> _Set problem_
Every line below is to be copied exactly, with the pictures left out.

> _Stored data_
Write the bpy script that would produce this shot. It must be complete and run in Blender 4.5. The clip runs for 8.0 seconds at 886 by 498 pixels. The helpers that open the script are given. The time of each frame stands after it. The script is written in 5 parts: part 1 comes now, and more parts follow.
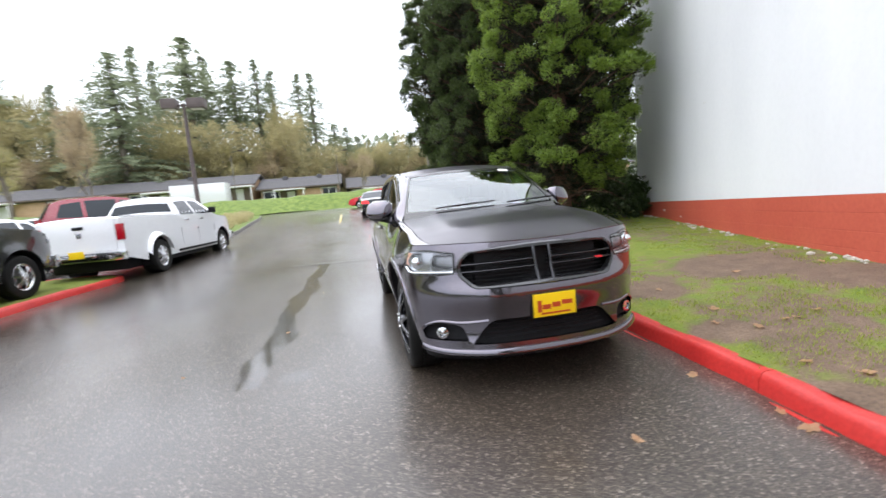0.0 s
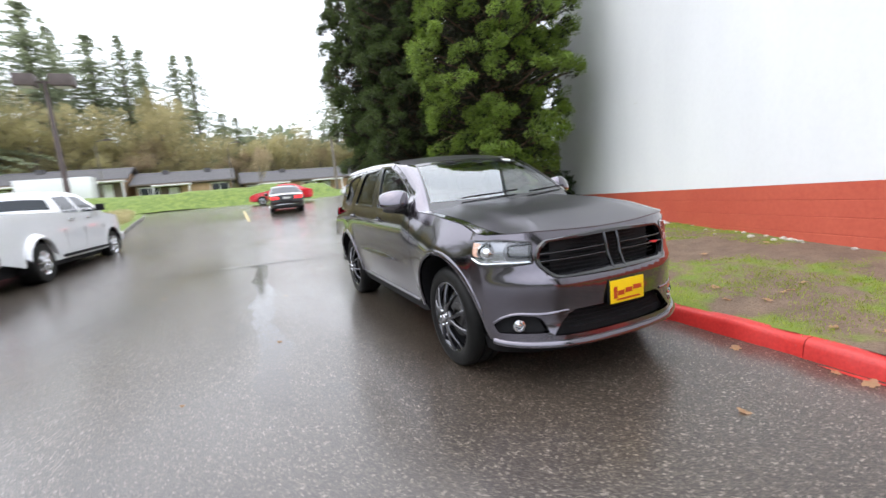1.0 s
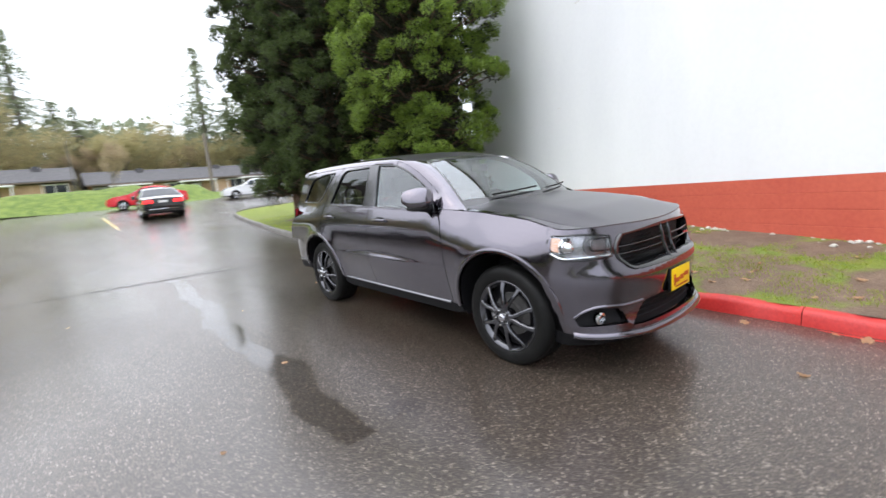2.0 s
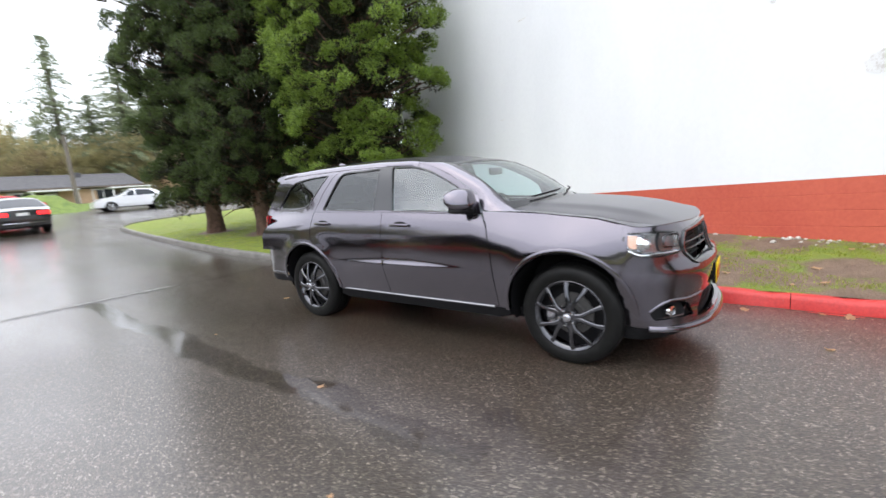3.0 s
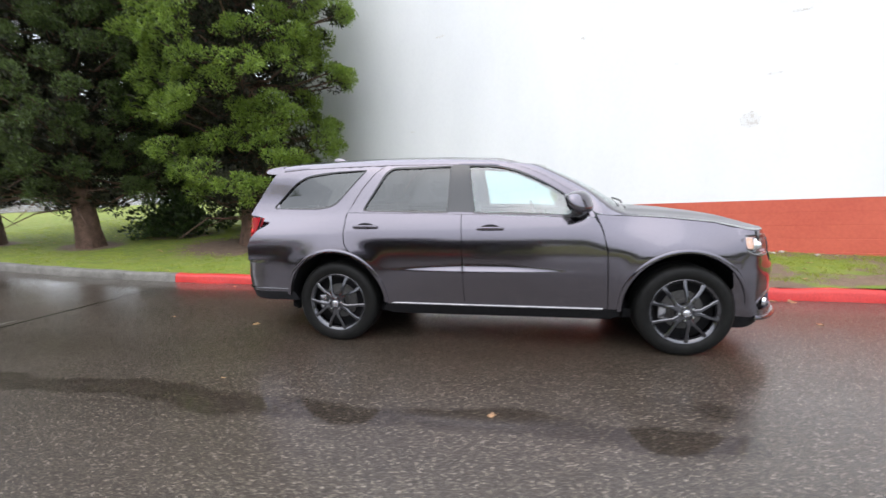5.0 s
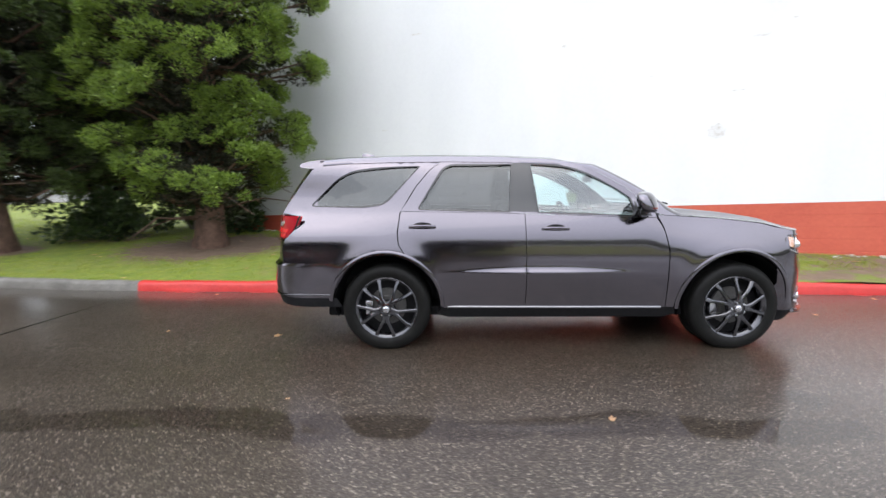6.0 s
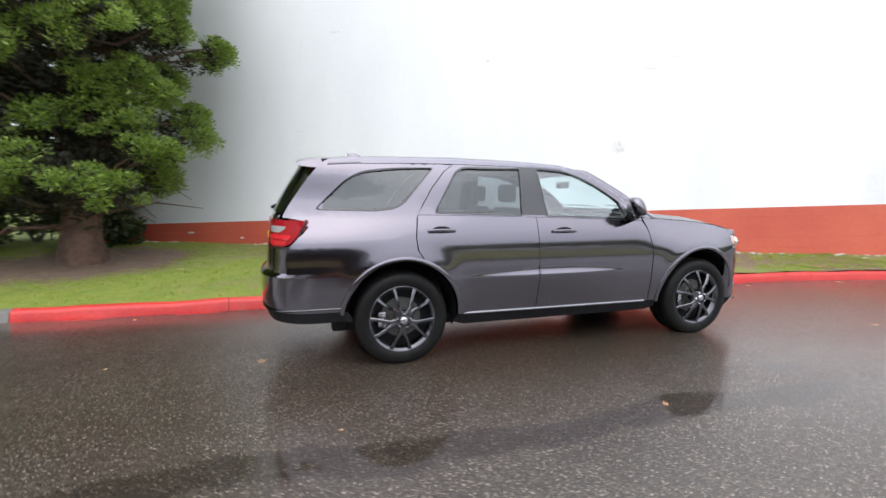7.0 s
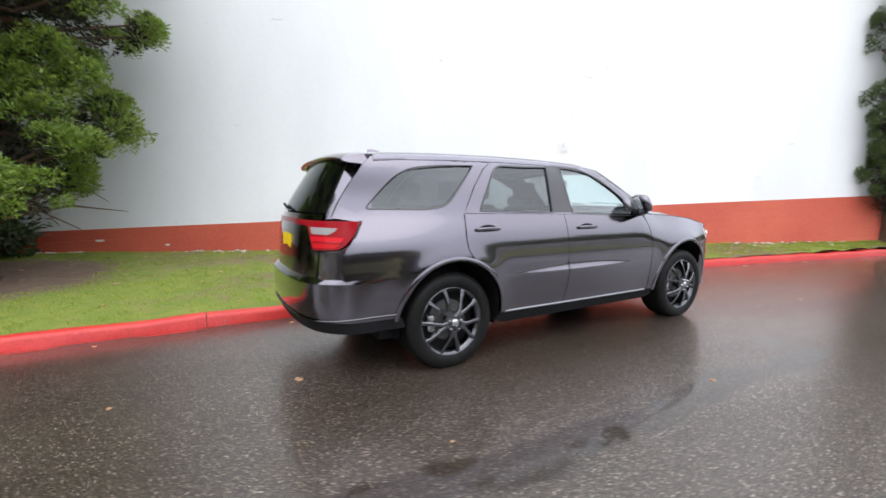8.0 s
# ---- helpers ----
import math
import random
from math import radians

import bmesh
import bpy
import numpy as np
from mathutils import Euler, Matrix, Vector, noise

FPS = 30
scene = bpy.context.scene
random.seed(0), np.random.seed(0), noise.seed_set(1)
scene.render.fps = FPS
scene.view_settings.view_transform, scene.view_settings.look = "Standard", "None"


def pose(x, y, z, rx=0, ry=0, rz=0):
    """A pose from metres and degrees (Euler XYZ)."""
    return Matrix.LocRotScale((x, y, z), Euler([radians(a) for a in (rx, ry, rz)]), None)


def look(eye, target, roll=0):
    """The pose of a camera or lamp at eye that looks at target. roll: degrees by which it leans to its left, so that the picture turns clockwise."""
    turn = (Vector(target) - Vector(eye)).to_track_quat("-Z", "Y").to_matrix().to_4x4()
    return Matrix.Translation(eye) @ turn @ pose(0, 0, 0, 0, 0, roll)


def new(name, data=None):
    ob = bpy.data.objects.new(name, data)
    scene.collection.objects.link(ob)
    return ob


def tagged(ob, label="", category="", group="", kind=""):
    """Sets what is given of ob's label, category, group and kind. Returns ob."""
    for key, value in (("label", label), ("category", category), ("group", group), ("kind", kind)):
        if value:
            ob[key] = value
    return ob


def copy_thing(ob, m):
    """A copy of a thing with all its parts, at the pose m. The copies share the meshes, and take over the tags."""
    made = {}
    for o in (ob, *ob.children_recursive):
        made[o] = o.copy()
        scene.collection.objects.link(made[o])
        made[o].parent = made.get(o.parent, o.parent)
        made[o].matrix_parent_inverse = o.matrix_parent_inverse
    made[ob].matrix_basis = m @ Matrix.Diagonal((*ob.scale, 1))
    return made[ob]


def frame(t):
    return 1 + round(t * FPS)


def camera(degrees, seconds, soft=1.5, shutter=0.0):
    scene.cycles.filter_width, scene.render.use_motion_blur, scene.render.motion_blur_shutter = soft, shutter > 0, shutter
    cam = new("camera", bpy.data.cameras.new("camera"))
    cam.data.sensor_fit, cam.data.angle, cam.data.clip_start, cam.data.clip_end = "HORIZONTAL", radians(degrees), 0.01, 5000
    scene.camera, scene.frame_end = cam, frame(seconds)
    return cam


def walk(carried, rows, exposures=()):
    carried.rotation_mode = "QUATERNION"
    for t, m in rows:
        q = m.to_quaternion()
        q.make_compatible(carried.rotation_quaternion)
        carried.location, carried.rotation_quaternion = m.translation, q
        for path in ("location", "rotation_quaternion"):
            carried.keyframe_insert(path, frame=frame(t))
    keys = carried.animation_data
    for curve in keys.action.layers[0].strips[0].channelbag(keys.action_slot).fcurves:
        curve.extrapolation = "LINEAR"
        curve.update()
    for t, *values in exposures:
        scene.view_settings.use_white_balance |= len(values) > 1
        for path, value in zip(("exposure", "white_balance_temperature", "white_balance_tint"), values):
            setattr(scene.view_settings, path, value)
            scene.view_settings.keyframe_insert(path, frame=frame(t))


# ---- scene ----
cam = camera(91.1, 8.0, soft=1.5, shutter=0.7)
PATH = [
    (0, (-0.302, -3.531, 1.37), (0.084, -1.583, 1.134), -5.0),
    (0.5, (-0.84, -3.304, 1.414), (-0.26, -1.41, 1.144), -5.6),
    (1, (-1.332, -2.973, 1.404), (-0.514, -1.172, 1.111), -5.1),
    (1.5, (-1.826, -2.585, 1.424), (-0.768, -0.91, 1.148), -5.4),
    (1.7, (-2.032, -2.408, 1.447), (-0.89, -0.795, 1.139), -5.1),
    (2.8, (-2.925, -1.374, 1.488), (-1.39, -0.131, 1.173), -5.6),
    (3, (-3.04, -1.149, 1.483), (-1.455, 0.028, 1.164), -4.7),
    (3.5, (-3.304, -0.546, 1.485), (-1.597, 0.449, 1.178), -3.3),
    (4, (-3.548, 0.044, 1.491), (-1.734, 0.824, 1.177), -3.1),
    (4.5, (-3.652, 0.66, 1.481), (-1.764, 1.252, 1.195), -2.4),
    (5, (-3.737, 1.301, 1.451), (-1.792, 1.668, 1.166), -1.3),
    (5.2, (-3.743, 1.541, 1.444), (-1.792, 1.862, 1.149), -1.1),
    (6.3, (-3.61, 2.907, 1.399), (-1.635, 2.733, 1.138), -0.4),
    (6.5, (-3.551, 3.165, 1.375), (-1.592, 2.853, 1.121), -0.6),
    (7, (-3.372, 3.736, 1.374), (-1.472, 3.158, 1.137), 0.4),
    (7.5, (-3.156, 4.27, 1.368), (-1.343, 3.454, 1.149), -0.2),
    (8, (-2.832, 4.777, 1.351), (-1.113, 3.783, 1.118), -0.0),
]
walk(cam, [(t, look(eye, target, roll)) for t, eye, target, roll in PATH])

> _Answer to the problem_
Write the bpy script that would produce this shot. It must be complete and run in Blender 4.5. The clip runs for 8.0 seconds at 886 by 498 pixels. The helpers that open the script are given. The time of each frame stands after it. The script is written in 5 parts: part 1 comes now, and more parts follow.
0.0 s
1.0 s
2.0 s
3.0 s
5.0 s
6.0 s
7.0 s
8.0 s
# ---- helpers ----
import math
import random
from math import radians

import bmesh
import bpy
import numpy as np
from mathutils import Euler, Matrix, Vector, noise

FPS = 30
scene = bpy.context.scene
random.seed(0), np.random.seed(0), noise.seed_set(1)
scene.render.fps = FPS
scene.view_settings.view_transform, scene.view_settings.look = "Standard", "None"


def pose(x, y, z, rx=0, ry=0, rz=0):
    """A pose from metres and degrees (Euler XYZ)."""
    return Matrix.LocRotScale((x, y, z), Euler([radians(a) for a in (rx, ry, rz)]), None)


def look(eye, target, roll=0):
    """The pose of a camera or lamp at eye that looks at target. roll: degrees by which it leans to its left, so that the picture turns clockwise."""
    turn = (Vector(target) - Vector(eye)).to_track_quat("-Z", "Y").to_matrix().to_4x4()
    return Matrix.Translation(eye) @ turn @ pose(0, 0, 0, 0, 0, roll)


def new(name, data=None):
    ob = bpy.data.objects.new(name, data)
    scene.collection.objects.link(ob)
    return ob


def tagged(ob, label="", category="", group="", kind=""):
    """Sets what is given of ob's label, category, group and kind. Returns ob."""
    for key, value in (("label", label), ("category", category), ("group", group), ("kind", kind)):
        if value:
            ob[key] = value
    return ob


def copy_thing(ob, m):
    """A copy of a thing with all its parts, at the pose m. The copies share the meshes, and take over the tags."""
    made = {}
    for o in (ob, *ob.children_recursive):
        made[o] = o.copy()
        scene.collection.objects.link(made[o])
        made[o].parent = made.get(o.parent, o.parent)
        made[o].matrix_parent_inverse = o.matrix_parent_inverse
    made[ob].matrix_basis = m @ Matrix.Diagonal((*ob.scale, 1))
    return made[ob]


def frame(t):
    return 1 + round(t * FPS)


def camera(degrees, seconds, soft=1.5, shutter=0.0):
    scene.cycles.filter_width, scene.render.use_motion_blur, scene.render.motion_blur_shutter = soft, shutter > 0, shutter
    cam = new("camera", bpy.data.cameras.new("camera"))
    cam.data.sensor_fit, cam.data.angle, cam.data.clip_start, cam.data.clip_end = "HORIZONTAL", radians(degrees), 0.01, 5000
    scene.camera, scene.frame_end = cam, frame(seconds)
    return cam


def walk(carried, rows, exposures=()):
    carried.rotation_mode = "QUATERNION"
    for t, m in rows:
        q = m.to_quaternion()
        q.make_compatible(carried.rotation_quaternion)
        carried.location, carried.rotation_quaternion = m.translation, q
        for path in ("location", "rotation_quaternion"):
            carried.keyframe_insert(path, frame=frame(t))
    keys = carried.animation_data
    for curve in keys.action.layers[0].strips[0].channelbag(keys.action_slot).fcurves:
        curve.extrapolation = "LINEAR"
        curve.update()
    for t, *values in exposures:
        scene.view_settings.use_white_balance |= len(values) > 1
        for path, value in zip(("exposure", "white_balance_temperature", "white_balance_tint"), values):
            setattr(scene.view_settings, path, value)
            scene.view_settings.keyframe_insert(path, frame=frame(t))


# ---- scene ----
cam = camera(91.1, 8.0, soft=1.5, shutter=0.7)
PATH = [
    (0, (-0.302, -3.531, 1.37), (0.084, -1.583, 1.134), -5.0),
    (0.5, (-0.84, -3.304, 1.414), (-0.26, -1.41, 1.144), -5.6),
    (1, (-1.332, -2.973, 1.404), (-0.514, -1.172, 1.111), -5.1),
    (1.5, (-1.826, -2.585, 1.424), (-0.768, -0.91, 1.148), -5.4),
    (1.7, (-2.032, -2.408, 1.447), (-0.89, -0.795, 1.139), -5.1),
    (2.8, (-2.925, -1.374, 1.488), (-1.39, -0.131, 1.173), -5.6),
    (3, (-3.04, -1.149, 1.483), (-1.455, 0.028, 1.164), -4.7),
    (3.5, (-3.304, -0.546, 1.485), (-1.597, 0.449, 1.178), -3.3),
    (4, (-3.548, 0.044, 1.491), (-1.734, 0.824, 1.177), -3.1),
    (4.5, (-3.652, 0.66, 1.481), (-1.764, 1.252, 1.195), -2.4),
    (5, (-3.737, 1.301, 1.451), (-1.792, 1.668, 1.166), -1.3),
    (5.2, (-3.743, 1.541, 1.444), (-1.792, 1.862, 1.149), -1.1),
    (6.3, (-3.61, 2.907, 1.399), (-1.635, 2.733, 1.138), -0.4),
    (6.5, (-3.551, 3.165, 1.375), (-1.592, 2.853, 1.121), -0.6),
    (7, (-3.372, 3.736, 1.374), (-1.472, 3.158, 1.137), 0.4),
    (7.5, (-3.156, 4.27, 1.368), (-1.343, 3.454, 1.149), -0.2),
    (8, (-2.832, 4.777, 1.351), (-1.113, 3.783, 1.118), -0.0),
]
walk(cam, [(t, look(eye, target, roll)) for t, eye, target, roll in PATH])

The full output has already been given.